With these cuts, AMR will eliminate about 18% of its current full- and part-time payroll and will close its maintenance facility in Fort Worth. To accommodate this reduce staffing, AMR intends to outsource a “portion of our aircraft maintenance work” as well as “some airport fleet service clerk,” Senior VP of Human Resources Jeff Brundage told employees in a separate memorandum issued mid afternoon.

As expected, the labor costs include the termination of AMR’s four defined benefit pension plans, a move that will enable the company to transfer all obligations for its underfunded pensions to the U.S. Government’s Pension Benefit Guaranty Corp. (PBGC). If the carrier had decided to simply freeze its pensions, as the PBGC has proposed, labor would have to contribute an additional $800 million in cost savings to meet the airline’s annual obligations, Horton notes in his letter.

PBGC’s Director Josh Gotbaum, who in the past few weeks has been waging a war-of-words with AMR’s leadership, is not convinced that AMR is addressing the pension issue correctly. “Before American takes such a drastic action as killing the pension plans of 130,000 employees and retirees, it needs to show there is no better alternative.
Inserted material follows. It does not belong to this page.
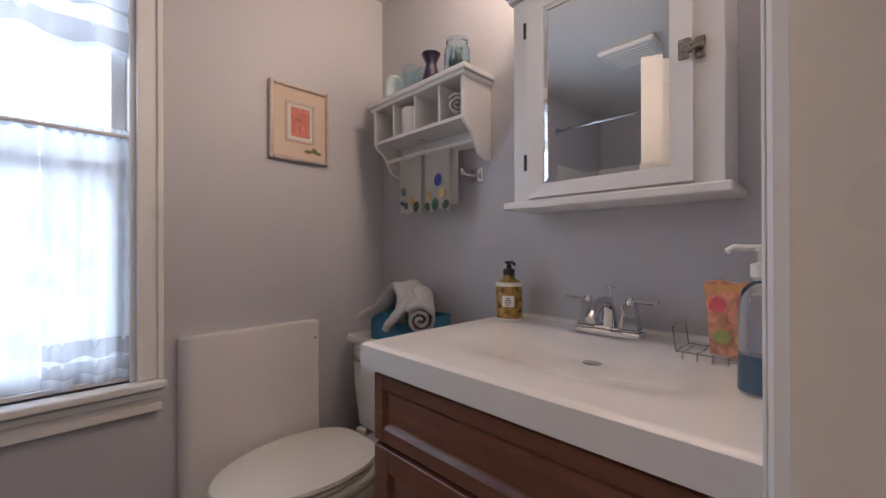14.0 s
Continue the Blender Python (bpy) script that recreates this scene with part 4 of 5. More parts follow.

Thus far, they have failed to provide even the most basic information to decide that,” says Gotbaum in a statement.

Horton’s staff notice comes as his leadership team met in Washington with federal lawmakers and the company’s unions to discuss AMR’s Chapter 11 reorganization. Further talks are scheduled later today on the details of each employee group’s contribution to the plan, after which AMR is expected to provide more information about the restructuring.

Of particular interest is AMR’s intent to increase departures at its five “cornerstone” markets by 20% in the next five years, which Horton’s letter noted will include increased international operations. He also mentioned a fleet renewal and optimization effort, but offered no details about the extent of this program, although it is clearly a reference to the carrier’s record narrowbody order from July that will add current model Airbus and Boeing single-aisle aircraft from 2013 and re-engined models from 2017.

“While we are now firmly on a path to a successful growing future, we must acknowledge the near-term pain these changes will require. That’s especially true because we will end this journey with many fewer people,” Horton says in his letter.

“But,” he adds, “we will also preserve tens of thousands of jobs that would have been lost if we had not embarked on this path–and that’s a goal worth fighting for. As I’ve said before, our objective is to create the best outcome for the greatest possible number of people.”